Why is the NAV so low if the fund scores well on all rankings (second for a five-year return, third for a three-year return and second for a two and one year return)?

This is especially apparent if you compare it with other similar funds like Templeton Prima with an NAV of around Rs 125 or so. How do you explain this discrepancy?

How can a fund that has apparently done so well have such a low NAV? Do they distribute very high dividends?”
                                                                                                                                                - Anil

Understand the fund first
Magnum Contra is a diversified equity fund that takes a contrarian view to investing.

A normal diversified equity fund is one that invests in the stocks of various companies of different sectors. Ditto for Magnum Contra.

However, as the name suggests, it will follow a contrarian view to investing. This means the fund manager will deliberately bypass the most popular stocks that everyone is chasing.

Kotak Contra is another example.

The fund manager in both cases will focus on stocks that have strong fundamentals but are trading at a significant discount to their intrinsic value. In layman's terms, a stock whose share price is, say, Rs 15 right now but has the potential to be Rs 100 over a period of time. And, it still does not feature in the "favourite list" of other stock pickers.
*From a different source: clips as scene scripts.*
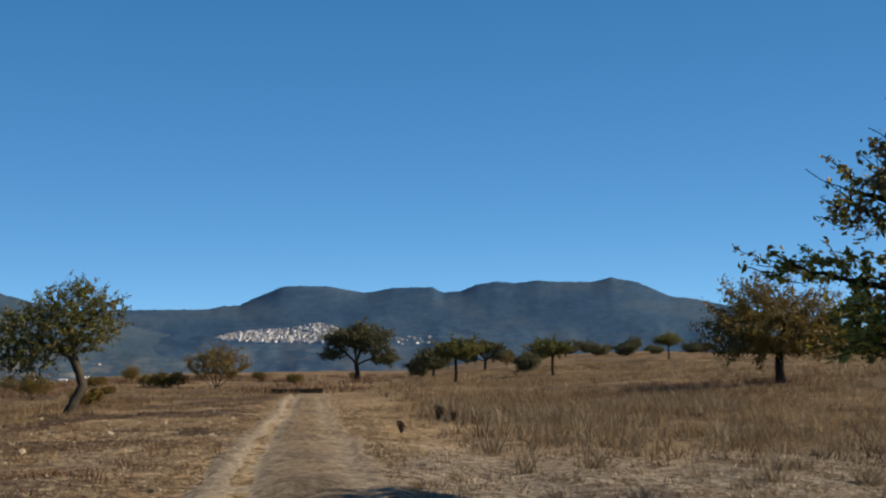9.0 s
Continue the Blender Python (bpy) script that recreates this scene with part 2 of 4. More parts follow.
M_DARKGREEN = leaf_material("dark_green_leaf", [(0.0, (0.075, 0.075, 0.038)), (0.5, (0.105, 0.107, 0.048)), (1.0, (0.155, 0.145, 0.062))], 0.25)
M_SCRUB = leaf_material("grey_green_scrub", [(0.0, (0.032, 0.042, 0.024)), (0.5, (0.054, 0.064, 0.038)), (1.0, (0.09, 0.092, 0.056))], 0.2, 0.05)
M_GREEN = leaf_material("bush_leaf", [(0.0, (0.21, 0.155, 0.035)), (0.5, (0.145, 0.142, 0.03)), (1.0, (0.20, 0.175, 0.04))], 0.35)
M_GRASS = leaf_material("dry_grass", [(0.0, (0.10, 0.06, 0.030)), (0.3, (0.205, 0.132, 0.068)), (0.6, (0.31, 0.218, 0.122)), (1.0, (0.46, 0.35, 0.21))], 0.3, 0.3)
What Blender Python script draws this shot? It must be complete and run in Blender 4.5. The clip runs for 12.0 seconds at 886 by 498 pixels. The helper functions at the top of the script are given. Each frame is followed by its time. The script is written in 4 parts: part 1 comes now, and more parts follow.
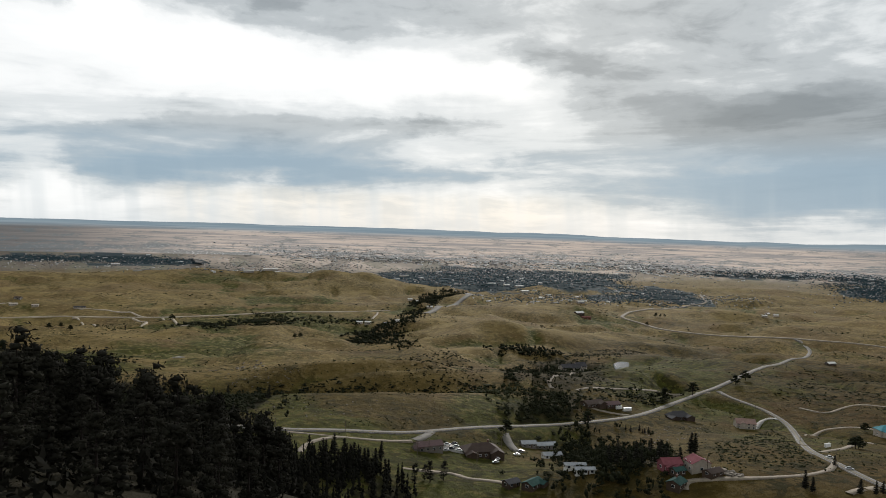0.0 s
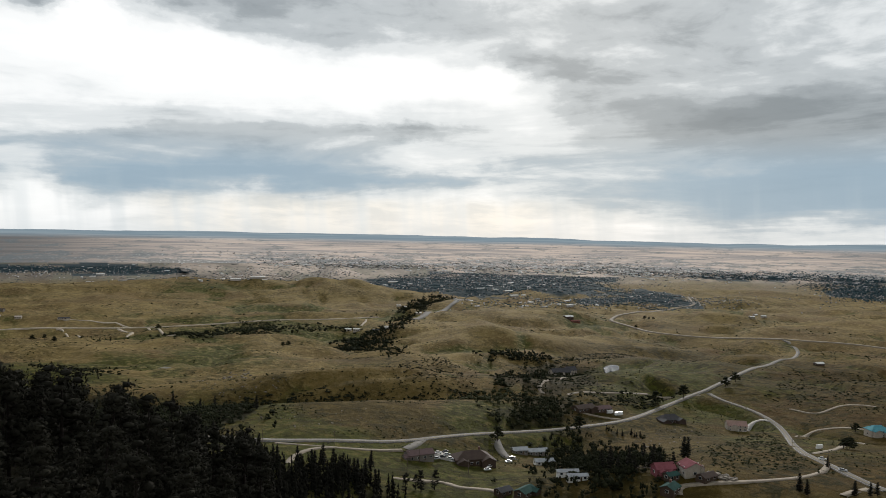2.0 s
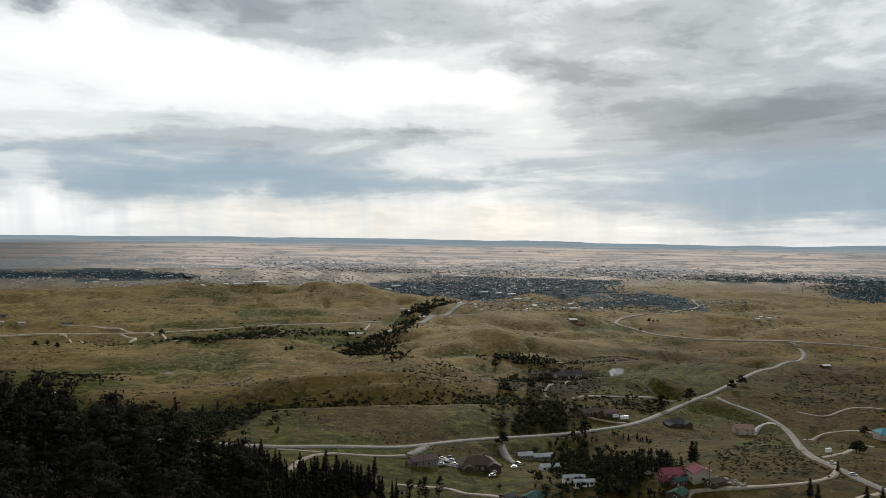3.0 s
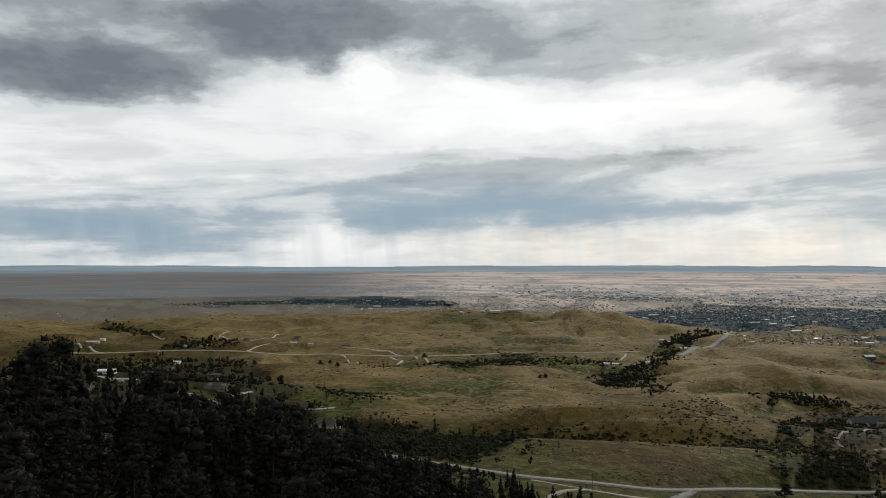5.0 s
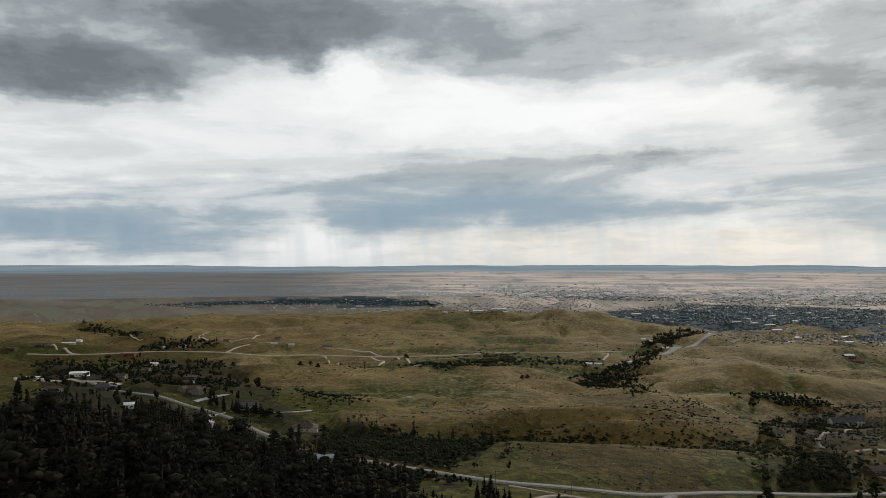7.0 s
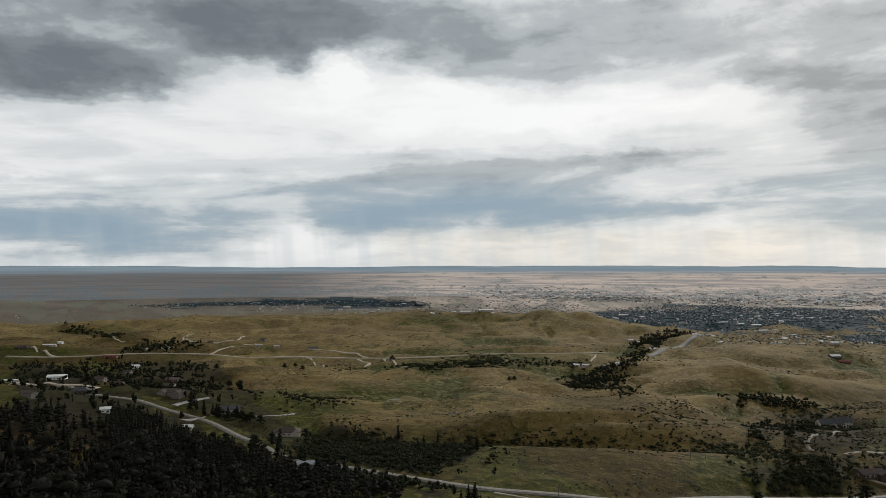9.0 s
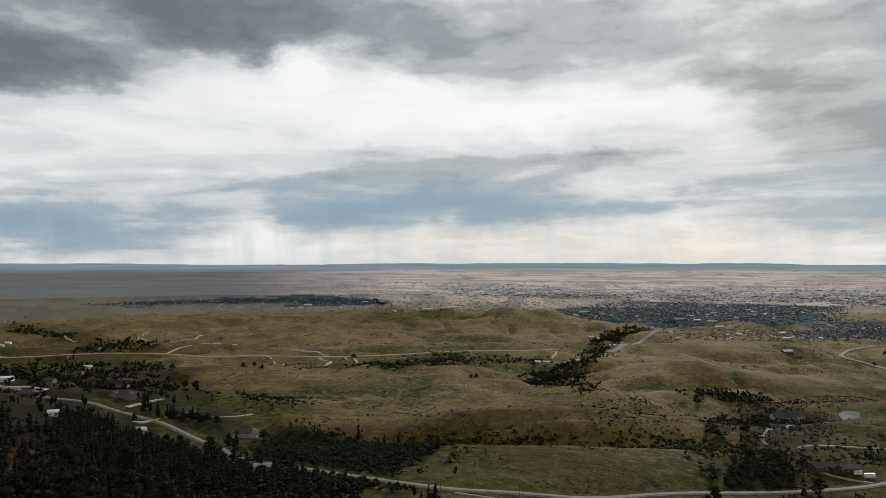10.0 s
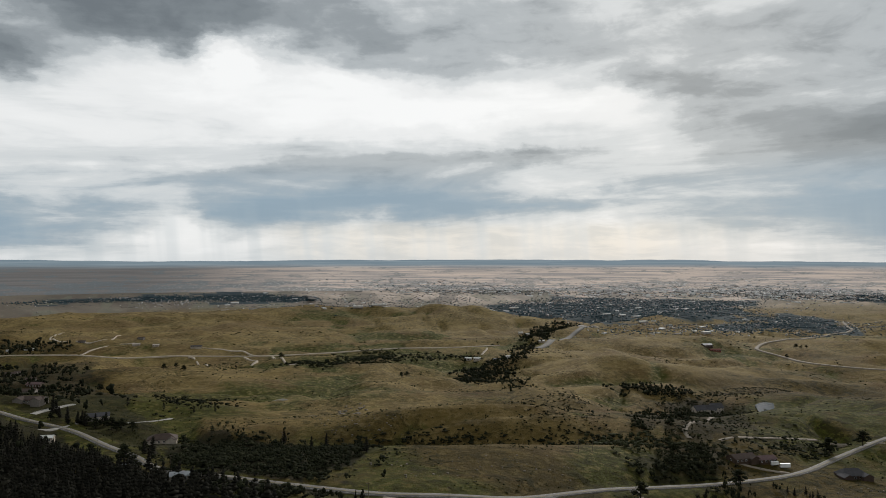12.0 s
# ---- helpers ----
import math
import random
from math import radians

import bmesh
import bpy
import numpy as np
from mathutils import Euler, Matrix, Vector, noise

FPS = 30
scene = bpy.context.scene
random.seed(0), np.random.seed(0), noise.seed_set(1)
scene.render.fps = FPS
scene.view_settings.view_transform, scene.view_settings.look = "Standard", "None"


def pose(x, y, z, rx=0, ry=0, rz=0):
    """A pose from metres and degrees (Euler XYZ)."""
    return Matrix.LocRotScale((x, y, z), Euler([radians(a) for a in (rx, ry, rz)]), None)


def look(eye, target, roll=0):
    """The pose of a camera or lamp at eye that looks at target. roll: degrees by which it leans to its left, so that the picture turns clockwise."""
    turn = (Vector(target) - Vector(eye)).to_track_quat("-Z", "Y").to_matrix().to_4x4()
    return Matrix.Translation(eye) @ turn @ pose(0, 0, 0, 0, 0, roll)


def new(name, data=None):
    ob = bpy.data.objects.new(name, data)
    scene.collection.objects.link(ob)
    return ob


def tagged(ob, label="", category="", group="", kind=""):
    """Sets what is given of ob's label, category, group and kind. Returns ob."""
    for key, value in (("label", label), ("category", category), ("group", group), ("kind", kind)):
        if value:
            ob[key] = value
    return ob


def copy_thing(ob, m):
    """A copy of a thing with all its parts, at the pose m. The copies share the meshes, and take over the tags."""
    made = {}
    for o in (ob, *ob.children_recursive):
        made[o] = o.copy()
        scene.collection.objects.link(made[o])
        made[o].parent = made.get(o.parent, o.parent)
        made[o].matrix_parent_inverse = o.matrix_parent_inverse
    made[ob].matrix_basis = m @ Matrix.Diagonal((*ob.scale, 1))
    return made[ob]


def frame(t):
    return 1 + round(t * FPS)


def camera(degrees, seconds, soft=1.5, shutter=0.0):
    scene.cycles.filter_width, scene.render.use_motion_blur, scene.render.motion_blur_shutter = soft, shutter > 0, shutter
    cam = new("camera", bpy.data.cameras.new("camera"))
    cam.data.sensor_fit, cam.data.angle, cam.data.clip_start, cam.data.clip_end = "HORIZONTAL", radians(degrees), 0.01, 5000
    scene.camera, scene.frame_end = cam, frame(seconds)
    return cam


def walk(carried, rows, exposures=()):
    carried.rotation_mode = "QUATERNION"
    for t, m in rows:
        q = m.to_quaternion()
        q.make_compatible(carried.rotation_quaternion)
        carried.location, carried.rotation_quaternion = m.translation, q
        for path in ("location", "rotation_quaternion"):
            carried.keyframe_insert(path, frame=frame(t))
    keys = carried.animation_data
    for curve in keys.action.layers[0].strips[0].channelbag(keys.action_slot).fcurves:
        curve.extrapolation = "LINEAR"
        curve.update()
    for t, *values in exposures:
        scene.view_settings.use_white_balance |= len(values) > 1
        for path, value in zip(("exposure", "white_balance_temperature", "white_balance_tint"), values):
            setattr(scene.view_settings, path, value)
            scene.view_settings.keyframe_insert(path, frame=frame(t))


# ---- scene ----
cam = camera(65.1, 12.0, soft=0.6)


def at(t, x, y, z, yaw, pitch, roll):
    return t, pose(x, y, z, 90 + pitch, roll, yaw)


walk(cam, [
    at(0.0, -8.17, -24.22, 121.97, -19.56, -1.50, -1.87),
    at(0.5, -7.99, -23.44, 122.02, -19.79, -1.41, -1.68),
    at(1.0, -7.58, -22.39, 122.02, -20.03, -1.28, -1.50),
    at(1.5, -7.05, -21.08, 121.97, -20.29, -1.17, -1.29),
    at(2.0, -6.47, -19.56, 121.93, -20.55, -1.02, -1.15),
    at(2.5, -5.68, -17.78, 121.88, -20.84, -0.92, -1.00),
    at(2.7, -5.33, -16.98, 121.86, -20.94, -0.87, -0.94),
    at(3.1, -4.83, -14.99, 121.60, -19.78, -0.65, -0.75),
    at(3.5, -4.46, -12.27, 121.08, -16.36, -0.23, -0.49),
    at(3.9, -3.97, -9.34, 120.52, -11.46, 0.30, -0.23),
    at(4.3, -3.12, -6.69, 120.17, -5.85, 0.85, -0.08),
    at(4.5, -2.56, -5.53, 120.08, -3.00, 1.11, -0.05),
    at(5.0, -1.21, -2.72, 119.98, 0.37, 1.45, -0.03),
    at(5.5, 0.00, 0.00, 120.00, 0.00, 1.46, -0.04),
    at(6.0, 1.19, 2.72, 120.03, -0.32, 1.43, -0.02),
    at(6.5, 2.49, 5.70, 120.16, -0.62, 1.41, -0.04),
    at(7.0, 3.77, 8.81, 120.31, -0.92, 1.42, 0.00),
    at(7.6, 4.95, 12.43, 120.38, -1.14, 1.44, 0.01),
    at(8.2, 5.67, 15.98, 120.36, -1.27, 1.48, 0.02),
    at(9.0, 6.63, 20.63, 120.37, -1.91, 1.47, 0.01),
    at(9.5, 7.41, 23.49, 120.44, -2.62, 1.43, 0.01),
    at(10.0, 7.95, 26.21, 120.46, -5.01, 1.26, 0.02),
    at(10.5, 8.50, 28.87, 120.56, -6.82, 1.13, 0.02),
    at(11.0, 9.05, 31.43, 120.79, -8.32, 1.04, 0.00),
    at(11.5, 9.75, 34.05, 121.08, -9.37, 1.00, -0.00),
    at(12.0, 10.63, 36.67, 121.28, -10.65, 0.96, 0.01),
], [(0.0, 0.05, 6400, 10), (2.7, 0.05, 6400, 10), (4.5, -0.05, 6400, 10), (9.0, -0.17, 6400, 10), (12.0, -0.17, 6400, 10)])

# ---- light ----
SKY = 1.0
world = bpy.data.worlds.new("overcast_sky")
scene.world = world
world.use_nodes = True
wt = world.node_tree
wt.nodes.clear()


class Net:
    """Short hand for wiring shader nodes."""

    def __init__(self, tree):
        self.tree = tree

    def node(self, kind, **settings):
        n = self.tree.nodes.new(kind)
        for key, value in settings.items():
            setattr(n, key, value)
        return n

    def put(self, socket, value):
        if isinstance(value, bpy.types.NodeSocket):
            self.tree.links.new(value, socket)
        else:
            socket.default_value = value

    def math(self, op, a, b=0.0, c=0.0, clamp=False):
        n = self.node("ShaderNodeMath", operation=op, use_clamp=clamp)
        for s, v in zip(n.inputs, (a, b, c)):
            self.put(s, v)
        return n.outputs[0]

    def ramp(self, value, lo, hi):
        n = self.node("ShaderNodeMapRange", interpolation_type="SMOOTHSTEP")
        self.put(n.inputs["Value"], value)
        n.inputs["From Min"].default_value, n.inputs["From Max"].default_value = lo, hi
        return n.outputs[0]

    def mix(self, f, a, b, blend="MIX"):
        n = self.node("ShaderNodeMix", data_type="RGBA", blend_type=blend)
        self.put(n.inputs[0], f)
        for s, v in ((n.inputs[6], a), (n.inputs[7], b)):
            self.put(s, (*v, 1) if isinstance(v, tuple) and len(v) == 3 else v)
        return n.outputs[2]

    def noise(self, vector, scale, detail=4.0, rough=0.55, distort=0.0):
        n = self.node("ShaderNodeTexNoise")
        self.put(n.inputs["Vector"], vector)
        n.inputs["Scale"].default_value, n.inputs["Detail"].default_value = scale, detail
        n.inputs["Roughness"].default_value, n.inputs["Distortion"].default_value = rough, distort
        return n.outputs["Fac"]

    def vec(self, x, y, z=0.0):
        n = self.node("ShaderNodeCombineXYZ")
        for s, v in zip(n.inputs, (x, y, z)):
            self.put(s, v)
        return n.outputs[0]

    def split(self, v):
        n = self.node("ShaderNodeSeparateXYZ")
        self.put(n.inputs[0], v)
        return n.outputs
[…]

In other words, the fund managers of such funds will invest in out-of-fashion sound companies. These will be stocks that are strong on fundamentals but whose value is not yet recognized by the market. To put it very simply, it is like buying umbrellas in the winter to sell them in the monsoons.

If the fund manager makes some good picks, the returns could be phenomenal. Based on the type of stocks that the fund manager will invest in, this fund will appear unattractive in the short-term. Over the long run, you could reap some great returns.

Do note, it may take a long time to deliver attractive returns. Therefore, you should invest in the fund if you have the patience and are willing to block your money for some time.

Also, it will not be right to compare the returns to just any other diversified equity fund. Since this one will invest only in contrarian stocks, it is wise to compare its performance with other such funds.